Type out the material below exactly.

(Scripts that build animated scenes)
%%

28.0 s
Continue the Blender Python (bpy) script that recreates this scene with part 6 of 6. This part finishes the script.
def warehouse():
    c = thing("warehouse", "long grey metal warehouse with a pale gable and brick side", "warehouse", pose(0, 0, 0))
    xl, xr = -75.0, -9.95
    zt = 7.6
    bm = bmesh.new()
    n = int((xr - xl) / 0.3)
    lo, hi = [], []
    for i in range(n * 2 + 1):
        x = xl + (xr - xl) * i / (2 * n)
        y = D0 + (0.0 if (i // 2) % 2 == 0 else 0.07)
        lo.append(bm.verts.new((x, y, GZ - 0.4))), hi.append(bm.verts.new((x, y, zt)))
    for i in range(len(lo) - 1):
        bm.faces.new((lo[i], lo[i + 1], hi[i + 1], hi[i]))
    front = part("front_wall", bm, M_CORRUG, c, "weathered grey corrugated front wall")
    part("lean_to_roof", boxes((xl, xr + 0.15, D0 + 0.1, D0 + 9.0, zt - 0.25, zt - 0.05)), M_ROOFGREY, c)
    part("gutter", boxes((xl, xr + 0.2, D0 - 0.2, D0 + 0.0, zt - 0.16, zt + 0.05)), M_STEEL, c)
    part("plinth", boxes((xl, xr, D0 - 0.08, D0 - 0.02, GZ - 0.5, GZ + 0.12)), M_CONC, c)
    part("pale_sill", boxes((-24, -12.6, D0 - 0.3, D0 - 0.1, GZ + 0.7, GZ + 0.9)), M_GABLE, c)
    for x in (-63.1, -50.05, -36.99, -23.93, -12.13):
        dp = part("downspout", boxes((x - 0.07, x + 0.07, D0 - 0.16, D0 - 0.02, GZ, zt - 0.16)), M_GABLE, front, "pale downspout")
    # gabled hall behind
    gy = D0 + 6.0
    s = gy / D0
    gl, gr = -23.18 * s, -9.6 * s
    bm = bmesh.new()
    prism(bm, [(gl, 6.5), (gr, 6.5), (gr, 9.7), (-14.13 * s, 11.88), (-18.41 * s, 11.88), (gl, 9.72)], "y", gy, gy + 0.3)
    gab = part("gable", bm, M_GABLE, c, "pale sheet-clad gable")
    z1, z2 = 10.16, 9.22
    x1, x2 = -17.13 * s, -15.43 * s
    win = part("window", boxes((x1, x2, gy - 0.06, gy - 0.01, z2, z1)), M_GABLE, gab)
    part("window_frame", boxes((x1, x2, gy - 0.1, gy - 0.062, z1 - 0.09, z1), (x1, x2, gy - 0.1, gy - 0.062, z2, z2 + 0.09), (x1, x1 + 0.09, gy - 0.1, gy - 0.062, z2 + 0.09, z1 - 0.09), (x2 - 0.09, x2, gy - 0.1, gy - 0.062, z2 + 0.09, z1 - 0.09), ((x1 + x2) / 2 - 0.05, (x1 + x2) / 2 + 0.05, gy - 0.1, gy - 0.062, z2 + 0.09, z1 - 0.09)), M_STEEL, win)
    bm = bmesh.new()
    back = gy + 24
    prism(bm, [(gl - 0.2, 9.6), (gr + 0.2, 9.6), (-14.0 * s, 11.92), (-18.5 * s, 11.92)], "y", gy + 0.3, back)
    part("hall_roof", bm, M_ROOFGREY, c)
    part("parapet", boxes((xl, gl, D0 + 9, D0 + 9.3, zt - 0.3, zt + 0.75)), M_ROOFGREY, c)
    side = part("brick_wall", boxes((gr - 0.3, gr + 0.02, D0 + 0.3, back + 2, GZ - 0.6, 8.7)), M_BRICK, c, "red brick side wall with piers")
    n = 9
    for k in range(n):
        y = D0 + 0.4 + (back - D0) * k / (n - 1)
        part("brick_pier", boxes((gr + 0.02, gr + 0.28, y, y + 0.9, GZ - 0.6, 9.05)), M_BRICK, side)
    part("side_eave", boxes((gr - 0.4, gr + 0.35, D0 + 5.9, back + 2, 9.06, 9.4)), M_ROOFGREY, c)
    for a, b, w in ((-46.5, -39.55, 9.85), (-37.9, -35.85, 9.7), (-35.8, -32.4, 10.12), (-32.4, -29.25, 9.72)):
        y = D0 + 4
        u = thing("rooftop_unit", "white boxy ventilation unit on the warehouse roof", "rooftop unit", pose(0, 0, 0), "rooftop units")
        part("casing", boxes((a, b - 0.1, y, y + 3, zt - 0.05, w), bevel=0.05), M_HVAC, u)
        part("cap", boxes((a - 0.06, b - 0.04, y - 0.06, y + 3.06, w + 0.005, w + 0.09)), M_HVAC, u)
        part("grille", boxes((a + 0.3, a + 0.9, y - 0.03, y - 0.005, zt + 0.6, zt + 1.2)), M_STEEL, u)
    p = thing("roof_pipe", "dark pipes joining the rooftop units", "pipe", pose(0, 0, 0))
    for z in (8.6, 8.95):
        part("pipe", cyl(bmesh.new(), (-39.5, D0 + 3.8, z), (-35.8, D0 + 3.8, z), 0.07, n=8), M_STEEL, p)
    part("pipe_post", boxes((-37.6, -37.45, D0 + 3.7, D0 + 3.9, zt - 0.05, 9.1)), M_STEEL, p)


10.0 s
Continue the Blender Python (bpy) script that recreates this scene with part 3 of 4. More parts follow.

%%

Solution for this task –
28.0 s
Continue the Blender Python (bpy) script that recreates this scene with part 6 of 6. This part finishes the script.
def warehouse():
    c = thing("warehouse", "long grey metal warehouse with a pale gable and brick side", "warehouse", pose(0, 0, 0))
    xl, xr = -75.0, -9.95
    zt = 7.6
    bm = bmesh.new()
    n = int((xr - xl) / 0.3)
    lo, hi = [], []
    for i in range(n * 2 + 1):
        x = xl + (xr - xl) * i / (2 * n)
        y = D0 + (0.0 if (i // 2) % 2 == 0 else 0.07)
        lo.append(bm.verts.new((x, y, GZ - 0.4))), hi.append(bm.verts.new((x, y, zt)))
    for i in range(len(lo) - 1):
        bm.faces.new((lo[i], lo[i + 1], hi[i + 1], hi[i]))
    front = part("front_wall", bm, M_CORRUG, c, "weathered grey corrugated front wall")
    part("lean_to_roof", boxes((xl, xr + 0.15, D0 + 0.1, D0 + 9.0, zt - 0.25, zt - 0.05)), M_ROOFGREY, c)
    part("gutter", boxes((xl, xr + 0.2, D0 - 0.2, D0 + 0.0, zt - 0.16, zt + 0.05)), M_STEEL, c)
    part("plinth", boxes((xl, xr, D0 - 0.08, D0 - 0.02, GZ - 0.5, GZ + 0.12)), M_CONC, c)
    part("pale_sill", boxes((-24, -12.6, D0 - 0.3, D0 - 0.1, GZ + 0.7, GZ + 0.9)), M_GABLE, c)
    for x in (-63.1, -50.05, -36.99, -23.93, -12.13):
        dp = part("downspout", boxes((x - 0.07, x + 0.07, D0 - 0.16, D0 - 0.02, GZ, zt - 0.16)), M_GABLE, front, "pale downspout")
    # gabled hall behind
    gy = D0 + 6.0
    s = gy / D0
    gl, gr = -23.18 * s, -9.6 * s
    bm = bmesh.new()
    prism(bm, [(gl, 6.5), (gr, 6.5), (gr, 9.7), (-14.13 * s, 11.88), (-18.41 * s, 11.88), (gl, 9.72)], "y", gy, gy + 0.3)
    gab = part("gable", bm, M_GABLE, c, "pale sheet-clad gable")
    z1, z2 = 10.16, 9.22
    x1, x2 = -17.13 * s, -15.43 * s
    win = part("window", boxes((x1, x2, gy - 0.06, gy - 0.01, z2, z1)), M_GABLE, gab)
    part("window_frame", boxes((x1, x2, gy - 0.1, gy - 0.062, z1 - 0.09, z1), (x1, x2, gy - 0.1, gy - 0.062, z2, z2 + 0.09), (x1, x1 + 0.09, gy - 0.1, gy - 0.062, z2 + 0.09, z1 - 0.09), (x2 - 0.09, x2, gy - 0.1, gy - 0.062, z2 + 0.09, z1 - 0.09), ((x1 + x2) / 2 - 0.05, (x1 + x2) / 2 + 0.05, gy - 0.1, gy - 0.062, z2 + 0.09, z1 - 0.09)), M_STEEL, win)
    bm = bmesh.new()
    back = gy + 24
    prism(bm, [(gl - 0.2, 9.6), (gr + 0.2, 9.6), (-14.0 * s, 11.92), (-18.5 * s, 11.92)], "y", gy + 0.3, back)
    part("hall_roof", bm, M_ROOFGREY, c)
    part("parapet", boxes((xl, gl, D0 + 9, D0 + 9.3, zt - 0.3, zt + 0.75)), M_ROOFGREY, c)
    side = part("brick_wall", boxes((gr - 0.3, gr + 0.02, D0 + 0.3, back + 2, GZ - 0.6, 8.7)), M_BRICK, c, "red brick side wall with piers")
    n = 9
    for k in range(n):
        y = D0 + 0.4 + (back - D0) * k / (n - 1)
        part("brick_pier", boxes((gr + 0.02, gr + 0.28, y, y + 0.9, GZ - 0.6, 9.05)), M_BRICK, side)
    part("side_eave", boxes((gr - 0.4, gr + 0.35, D0 + 5.9, back + 2, 9.06, 9.4)), M_ROOFGREY, c)
    for a, b, w in ((-46.5, -39.55, 9.85), (-37.9, -35.85, 9.7), (-35.8, -32.4, 10.12), (-32.4, -29.25, 9.72)):
        y = D0 + 4
        u = thing("rooftop_unit", "white boxy ventilation unit on the warehouse roof", "rooftop unit", pose(0, 0, 0), "rooftop units")
        part("casing", boxes((a, b - 0.1, y, y + 3, zt - 0.05, w), bevel=0.05), M_HVAC, u)
        part("cap", boxes((a - 0.06, b - 0.04, y - 0.06, y + 3.06, w + 0.005, w + 0.09)), M_HVAC, u)
        part("grille", boxes((a + 0.3, a + 0.9, y - 0.03, y - 0.005, zt + 0.6, zt + 1.2)), M_STEEL, u)
    p = thing("roof_pipe", "dark pipes joining the rooftop units", "pipe", pose(0, 0, 0))
    for z in (8.6, 8.95):
        part("pipe", cyl(bmesh.new(), (-39.5, D0 + 3.8, z), (-35.8, D0 + 3.8, z), 0.07, n=8), M_STEEL, p)
    part("pipe_post", boxes((-37.6, -37.45, D0 + 3.7, D0 + 3.9, zt - 0.05, 9.1)), M_STEEL, p)


10.0 s
Continue the Blender Python (bpy) script that recreates this scene with part 3 of 4. More parts follow.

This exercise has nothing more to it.